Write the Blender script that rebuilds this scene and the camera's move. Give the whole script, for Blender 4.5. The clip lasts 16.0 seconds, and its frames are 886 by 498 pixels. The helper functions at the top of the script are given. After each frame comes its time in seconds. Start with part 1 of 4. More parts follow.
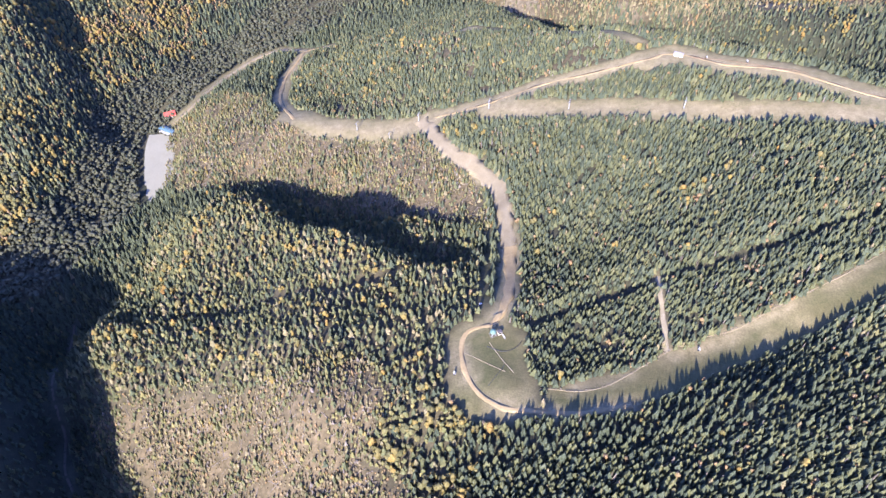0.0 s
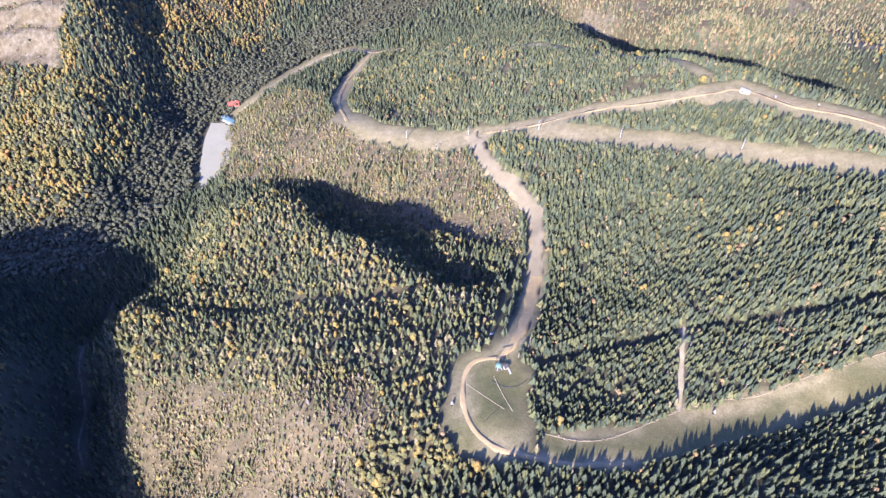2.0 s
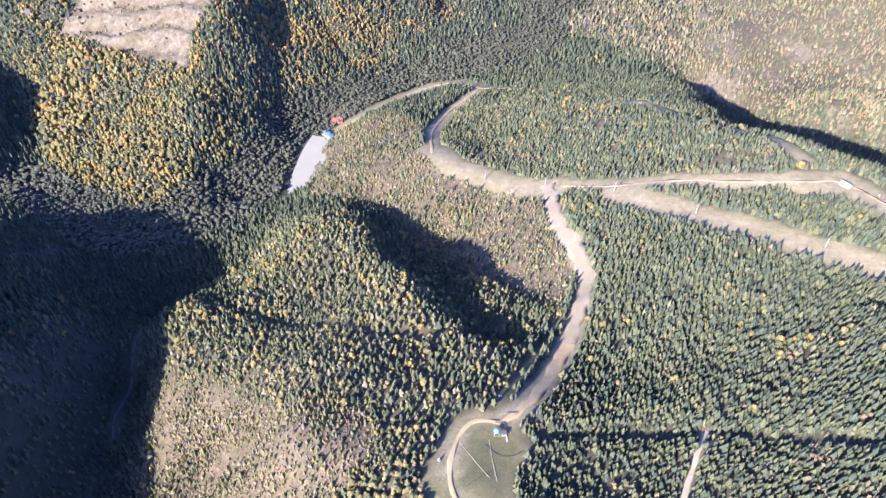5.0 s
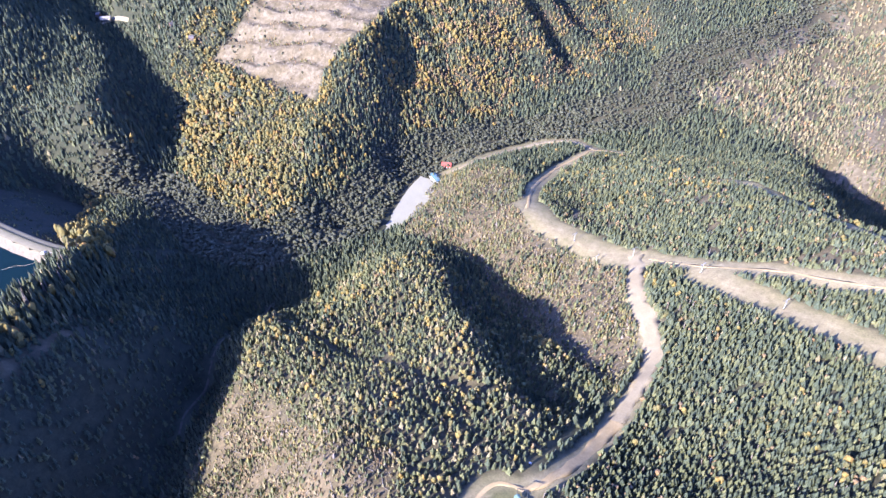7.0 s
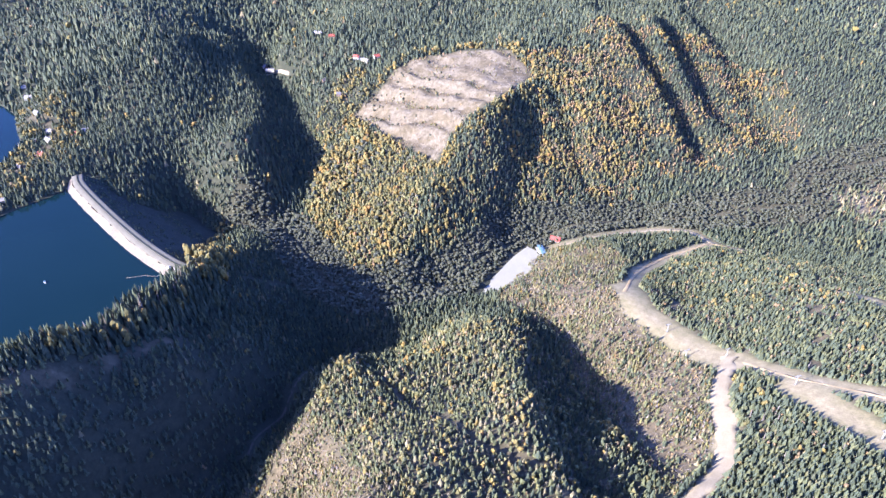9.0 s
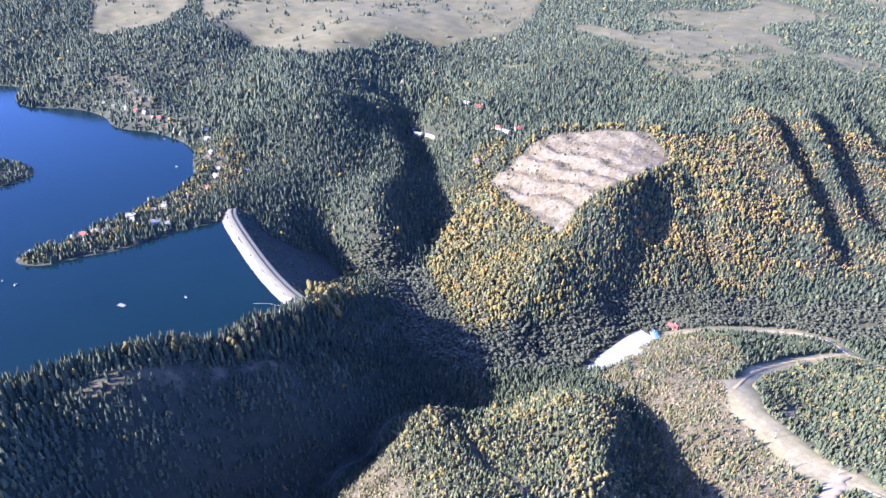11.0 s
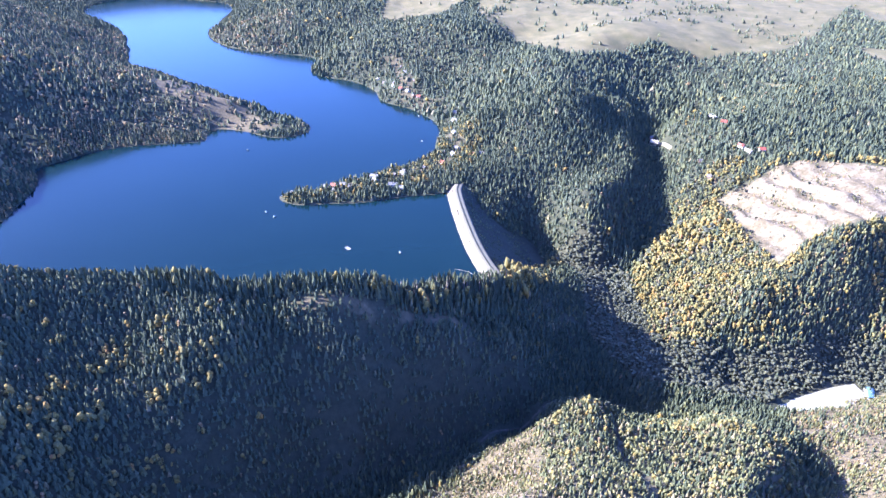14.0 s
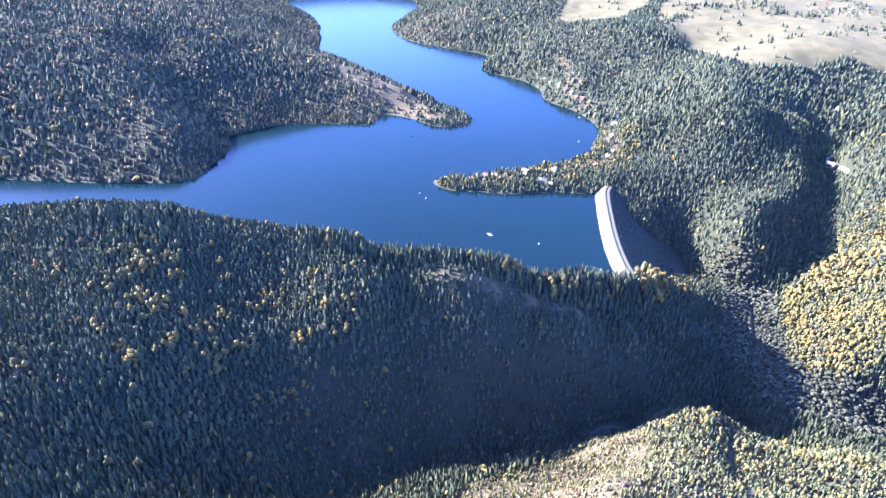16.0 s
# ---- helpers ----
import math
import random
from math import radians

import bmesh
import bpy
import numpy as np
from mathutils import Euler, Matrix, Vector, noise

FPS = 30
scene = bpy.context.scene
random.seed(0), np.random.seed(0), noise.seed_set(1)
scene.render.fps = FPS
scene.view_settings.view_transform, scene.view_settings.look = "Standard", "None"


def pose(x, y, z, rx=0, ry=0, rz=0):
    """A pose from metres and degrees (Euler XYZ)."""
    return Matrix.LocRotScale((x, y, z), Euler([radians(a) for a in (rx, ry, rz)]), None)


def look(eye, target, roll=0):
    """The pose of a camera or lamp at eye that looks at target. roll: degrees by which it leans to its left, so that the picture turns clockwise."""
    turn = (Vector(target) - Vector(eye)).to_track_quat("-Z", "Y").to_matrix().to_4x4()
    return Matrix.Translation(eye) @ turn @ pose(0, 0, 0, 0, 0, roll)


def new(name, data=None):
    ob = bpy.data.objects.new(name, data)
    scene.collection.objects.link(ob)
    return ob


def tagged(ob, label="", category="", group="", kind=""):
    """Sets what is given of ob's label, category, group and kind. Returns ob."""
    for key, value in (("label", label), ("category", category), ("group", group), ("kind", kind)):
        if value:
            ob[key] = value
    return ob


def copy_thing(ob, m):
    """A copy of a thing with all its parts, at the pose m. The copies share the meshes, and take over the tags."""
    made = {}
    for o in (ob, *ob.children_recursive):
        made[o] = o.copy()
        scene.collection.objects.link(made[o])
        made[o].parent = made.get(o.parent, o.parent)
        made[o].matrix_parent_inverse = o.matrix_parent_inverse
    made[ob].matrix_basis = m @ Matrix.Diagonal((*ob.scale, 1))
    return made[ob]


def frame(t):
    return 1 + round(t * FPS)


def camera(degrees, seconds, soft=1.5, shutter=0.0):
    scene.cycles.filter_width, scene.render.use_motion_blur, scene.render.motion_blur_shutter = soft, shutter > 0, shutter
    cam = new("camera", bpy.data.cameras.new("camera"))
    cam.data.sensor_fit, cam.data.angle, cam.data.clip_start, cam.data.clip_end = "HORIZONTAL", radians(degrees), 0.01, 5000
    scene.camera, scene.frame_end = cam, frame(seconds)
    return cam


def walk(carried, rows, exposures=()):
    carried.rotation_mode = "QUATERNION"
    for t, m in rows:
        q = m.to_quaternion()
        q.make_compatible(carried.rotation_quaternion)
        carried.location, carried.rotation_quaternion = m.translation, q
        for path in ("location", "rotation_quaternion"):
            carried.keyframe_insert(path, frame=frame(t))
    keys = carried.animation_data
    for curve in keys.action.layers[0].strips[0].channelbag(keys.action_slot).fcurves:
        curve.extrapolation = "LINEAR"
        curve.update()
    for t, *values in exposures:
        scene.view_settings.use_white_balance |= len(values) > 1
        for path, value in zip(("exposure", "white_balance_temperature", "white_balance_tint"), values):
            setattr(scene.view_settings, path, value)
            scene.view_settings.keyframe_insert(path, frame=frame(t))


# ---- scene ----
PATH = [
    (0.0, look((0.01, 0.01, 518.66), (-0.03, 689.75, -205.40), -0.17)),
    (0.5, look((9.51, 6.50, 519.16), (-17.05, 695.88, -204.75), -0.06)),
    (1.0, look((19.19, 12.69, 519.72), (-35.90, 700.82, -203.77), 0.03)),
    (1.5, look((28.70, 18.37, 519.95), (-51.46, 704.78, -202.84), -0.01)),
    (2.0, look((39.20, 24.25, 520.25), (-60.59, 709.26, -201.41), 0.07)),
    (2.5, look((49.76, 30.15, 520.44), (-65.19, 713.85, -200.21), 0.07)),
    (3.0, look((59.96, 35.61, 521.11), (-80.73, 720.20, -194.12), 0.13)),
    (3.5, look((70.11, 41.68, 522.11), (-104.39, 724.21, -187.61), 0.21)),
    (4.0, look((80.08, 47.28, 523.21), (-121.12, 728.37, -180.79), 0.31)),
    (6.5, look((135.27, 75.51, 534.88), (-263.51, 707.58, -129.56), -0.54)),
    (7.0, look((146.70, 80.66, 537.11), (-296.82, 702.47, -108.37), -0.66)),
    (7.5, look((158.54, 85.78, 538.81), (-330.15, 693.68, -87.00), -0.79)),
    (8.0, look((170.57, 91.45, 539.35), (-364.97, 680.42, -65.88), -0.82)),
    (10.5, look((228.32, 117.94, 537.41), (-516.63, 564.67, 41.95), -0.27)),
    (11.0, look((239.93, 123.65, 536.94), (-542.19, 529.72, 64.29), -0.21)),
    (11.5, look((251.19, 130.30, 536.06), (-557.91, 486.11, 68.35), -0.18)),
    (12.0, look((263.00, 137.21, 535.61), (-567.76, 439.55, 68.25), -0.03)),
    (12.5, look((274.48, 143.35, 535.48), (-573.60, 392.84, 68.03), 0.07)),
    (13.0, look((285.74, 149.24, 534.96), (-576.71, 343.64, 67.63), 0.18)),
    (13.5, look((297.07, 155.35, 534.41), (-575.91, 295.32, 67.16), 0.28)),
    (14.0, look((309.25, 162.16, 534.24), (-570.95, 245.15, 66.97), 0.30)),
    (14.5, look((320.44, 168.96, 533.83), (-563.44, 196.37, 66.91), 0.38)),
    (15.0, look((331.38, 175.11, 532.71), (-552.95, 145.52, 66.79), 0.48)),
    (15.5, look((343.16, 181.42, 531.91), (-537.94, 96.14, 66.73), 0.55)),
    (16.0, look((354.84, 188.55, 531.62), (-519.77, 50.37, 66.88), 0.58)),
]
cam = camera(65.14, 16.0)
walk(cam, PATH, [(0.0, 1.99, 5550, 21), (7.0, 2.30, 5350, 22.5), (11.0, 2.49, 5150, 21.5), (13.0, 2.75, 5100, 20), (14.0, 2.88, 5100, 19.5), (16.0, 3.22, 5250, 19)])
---
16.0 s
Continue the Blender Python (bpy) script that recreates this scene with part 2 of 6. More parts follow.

YOUR GOAL
Select the lines from the entries that include the word "location".

WRITTEN RESPONSE
        carried.location, carried.rotation_quaternion = m.translation, q
        for path in ("location", "rotation_quaternion"):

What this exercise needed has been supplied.